Il giovane non venne mai informato della decisione del Tribunale
Abdel morto legato al San Camillo, giudice aveva respinto la richiesta di rimpatrio: “Doveva essere liberato”
Emergono nuovi dettagli sulla vicenda di Wissem Ben Abdel Latif, il 26enne tunisino morto al San Camillo lo scorso 28 novembre in circostanze ancora da chiarire.
Un giudice aveva deciso che non doveva essere più rimpatriato e di conseguenza il 24 novembre avrebbe dovuto lasciare il Centro di rimpatrio di Ponte Galeria. La decisione venne notificata al Cpr, dove si trova un distaccamento dell’ufficio immigrazione, ma ad Abdel, che era già ricoverato all’ospedale Grassi di Ostia, non arrivò mai questa informazione, scrive Repubblica.
Un altro tassello si aggiunge alla storia del giovane che coltivava il sogno di raggiungere la Francia per poter avere un futuro migliore. La documentazione è stata ora acquisita da Francesco Romeo, avvocato della famiglia di Abdel. “Le indagini faranno chiarezza. La tragica morte del giovane Wissem poteva e doveva essere impedita” sono le sue parole riportate da Repubblica. Il legale ha anche richiesto alla Procura le immagini delle videocamere presenti nella stanza di Abdel sia all’ospedale Grassi che al San Camillo.

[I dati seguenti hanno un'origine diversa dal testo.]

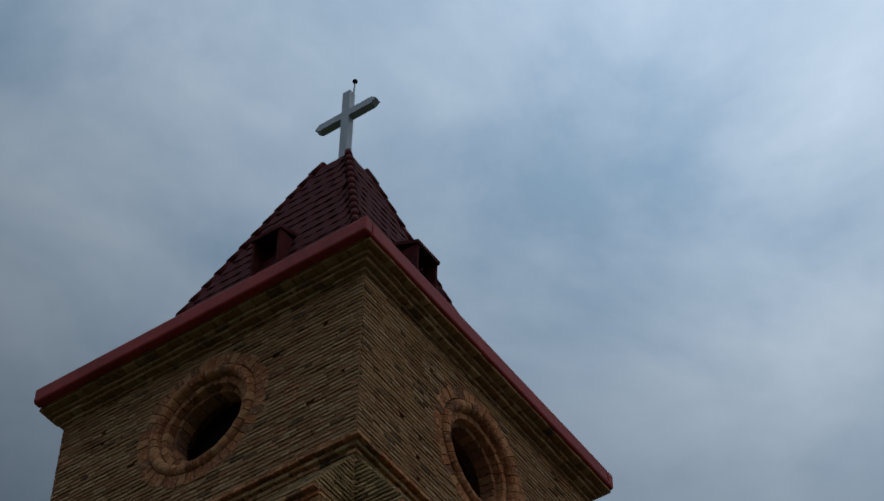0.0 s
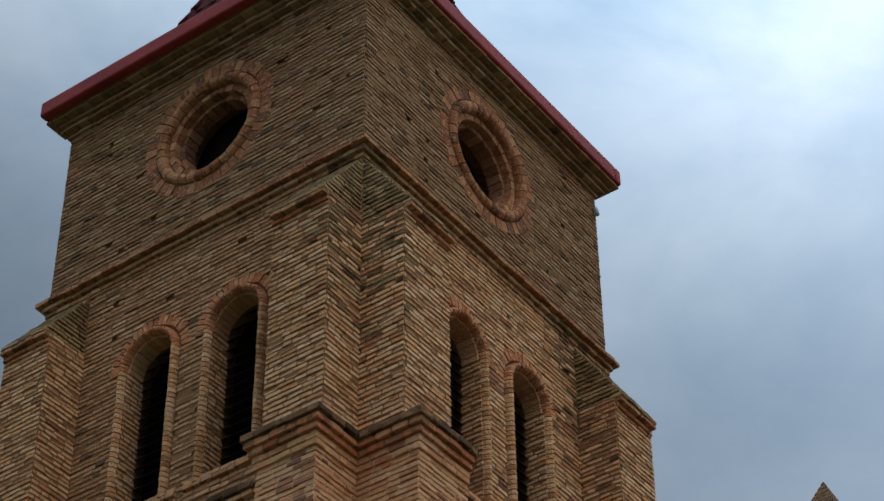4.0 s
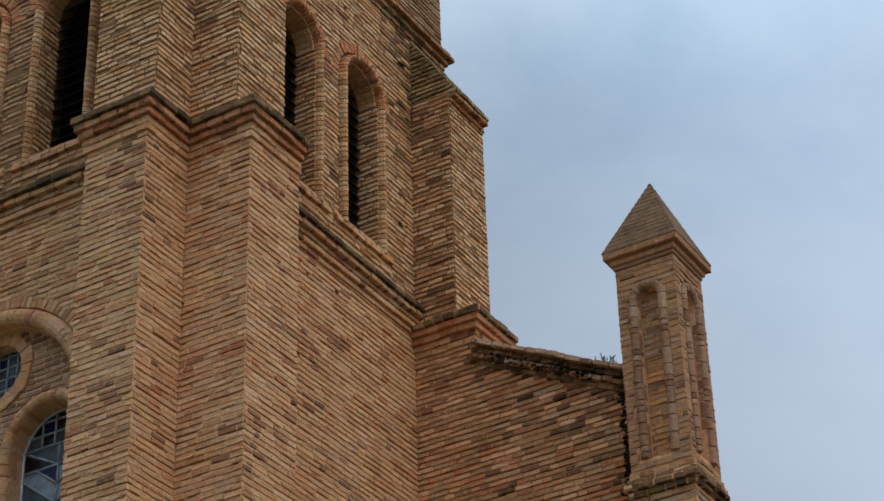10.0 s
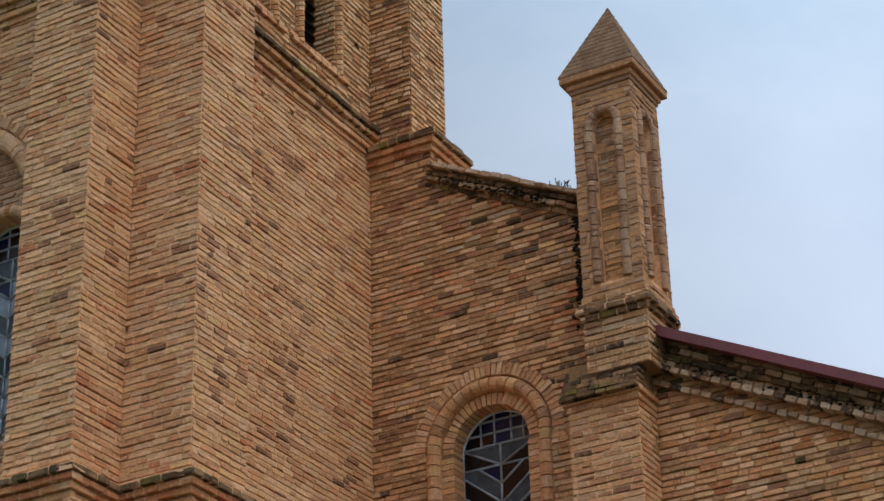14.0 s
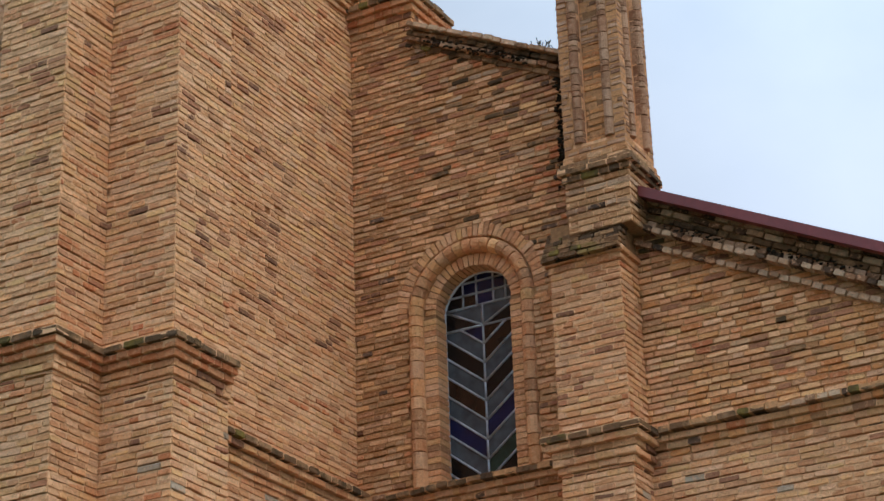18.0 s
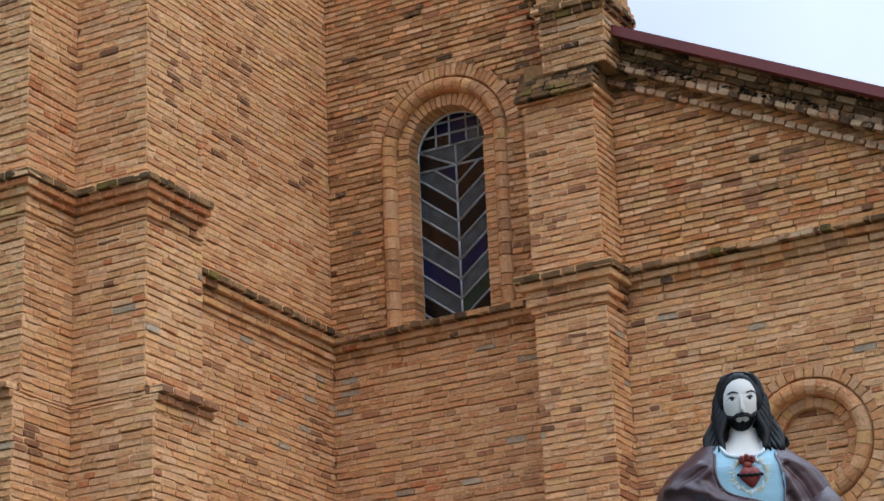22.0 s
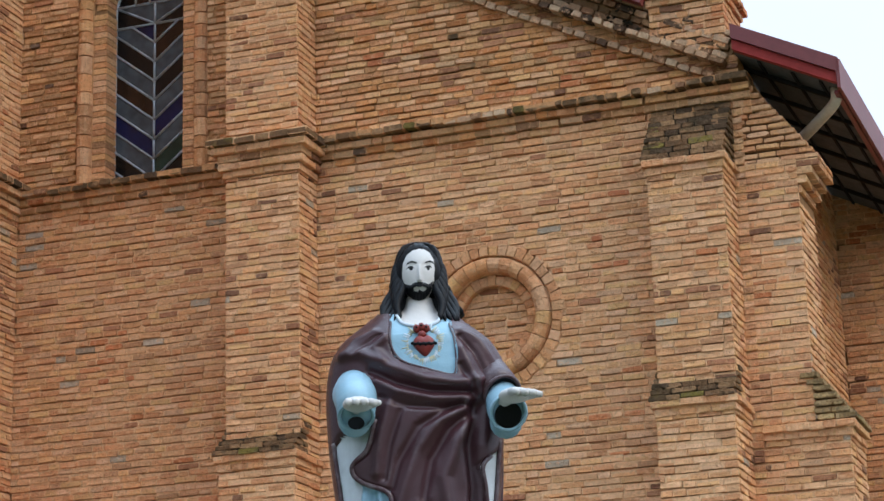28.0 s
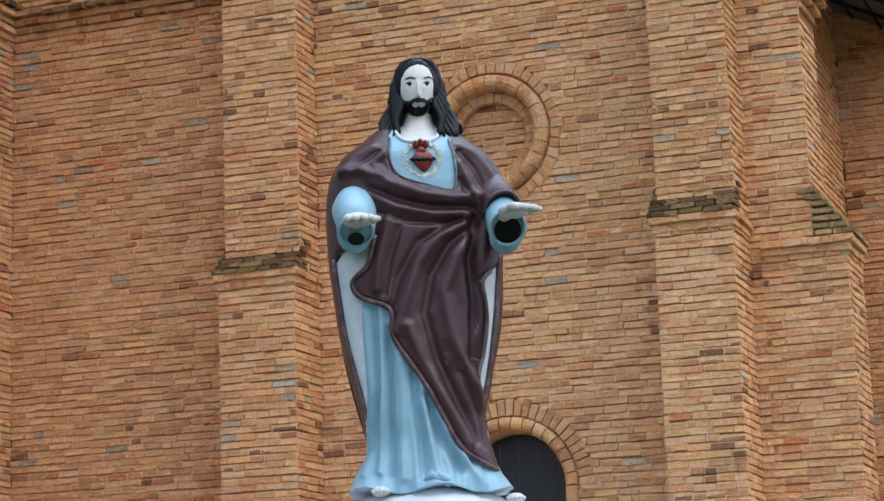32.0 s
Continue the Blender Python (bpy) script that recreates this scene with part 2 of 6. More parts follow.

Secondo la nuova perizia disposta dalla Procura, che indaga per omicidio colposo, Abdel sarebbe stato legato al letto anche il 23 e 24 novembre, durante il ricovero al Grassi, e non solo nell’ospedale sulla Gianicolense dove è deceduto. Intanto anche la Regione ha avviato un’indagine interna sulle due strutture in cui il migrante tunisino ha trascorso i suoi ultimi giorni di vita.
La ricostruzione della storia
Abdel arriva in Italia i primi di ottobre; dopo un periodo su una nave quarantena ad Augusta, in Sicilia, il 14 ottobre entra al Cpr di Ponte Galeria. Dopo circa dieci giorni lo psicologo del centro chiede una visita psichiatrica per ‘comportamenti aggressivi’ che però, secondo la famiglia, Abdel non aveva mai avuto.

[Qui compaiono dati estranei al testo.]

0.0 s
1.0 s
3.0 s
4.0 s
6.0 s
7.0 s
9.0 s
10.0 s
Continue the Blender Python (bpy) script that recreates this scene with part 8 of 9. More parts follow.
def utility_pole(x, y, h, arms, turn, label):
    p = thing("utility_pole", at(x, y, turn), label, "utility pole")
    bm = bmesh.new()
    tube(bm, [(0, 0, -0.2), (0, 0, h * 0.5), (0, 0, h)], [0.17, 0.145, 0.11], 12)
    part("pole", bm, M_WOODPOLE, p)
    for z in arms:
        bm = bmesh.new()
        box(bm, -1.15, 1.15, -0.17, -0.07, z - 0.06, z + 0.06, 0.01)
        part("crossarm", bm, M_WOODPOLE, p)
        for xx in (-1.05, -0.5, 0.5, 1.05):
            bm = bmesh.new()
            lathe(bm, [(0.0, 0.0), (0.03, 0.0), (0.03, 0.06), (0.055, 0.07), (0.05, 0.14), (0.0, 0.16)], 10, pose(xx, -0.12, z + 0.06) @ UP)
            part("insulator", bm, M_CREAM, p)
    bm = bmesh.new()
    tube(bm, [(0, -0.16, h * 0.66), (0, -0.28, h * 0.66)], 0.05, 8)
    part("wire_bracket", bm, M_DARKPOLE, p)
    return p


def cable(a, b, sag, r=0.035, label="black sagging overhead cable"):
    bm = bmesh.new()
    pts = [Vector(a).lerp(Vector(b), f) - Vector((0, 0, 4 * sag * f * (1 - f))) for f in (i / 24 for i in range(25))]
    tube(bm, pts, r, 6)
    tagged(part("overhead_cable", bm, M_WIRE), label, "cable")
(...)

L’8 novembre lo psichiatra dell’Asl evidenzia un ‘disturbo schizoaffettivo’ e gli prescrive dei farmaci che poi, ad un certo punto, Abdel rifiuta di prendere. Con una seconda perizia psichiatrica, eseguita il 23 novembre, viene ordinato il ricovero ospedaliero: ma non è chiaro cosa sia successo quel giorno.
Il 26enne viene così portato in ambulanza prima al Grassi e poi, il 25, viene trasferito presso il reparto psichiatrico del San Camillo. Qui, secondo le cartelle cliniche, segue una terapia con due antipsicotici e un ansiolitico. Per almeno cinque giorni durante i due ricoveri, ricostruisce Repubblica, vengono applicate le ‘misure di contenzione’ e quindi Abdel viene legato con le mani e i piedi al letto. I controlli alle cinture si fermano al 27 mattina. Il 28 novembre alle 4:20 Abdel viene dichiarato morto dopo sette tentativi di rianimazione.
Secondo alcune testimonianze il 26enne sarebbe stato picchiato tra il 18 e il 23 novembre, forse per aver girato dei video di denuncia delle condizioni in cui venivano tenuti i migranti nel Cpr di Ponte Galeria, poi pubblicati su Facebook da un connazionale a cui il giovane li aveva inviati.”Un agente lo ha portato via. È tornato con la testa gonfia” ha raccontato uno dei testimoni.
La famiglia chiede giustizia
La Procura viene avvisata del decesso di Abdel solo il giorno dopo, il 29 novembre. Ma nessuno informa invece i familiari che vivono a Kebili, in Tunisia.
Tra il 2 e il 3 dicembre viene eseguita l’autopsia sul corpo del giovane, quando ancora né i genitori né la sorella sono a conoscenza della sua morte: “una grave superficialità” secondo l’avvocato Romeo. Da quel giorno la famiglia porta avanti la propria battaglia per conoscere la verità e avere giustizia.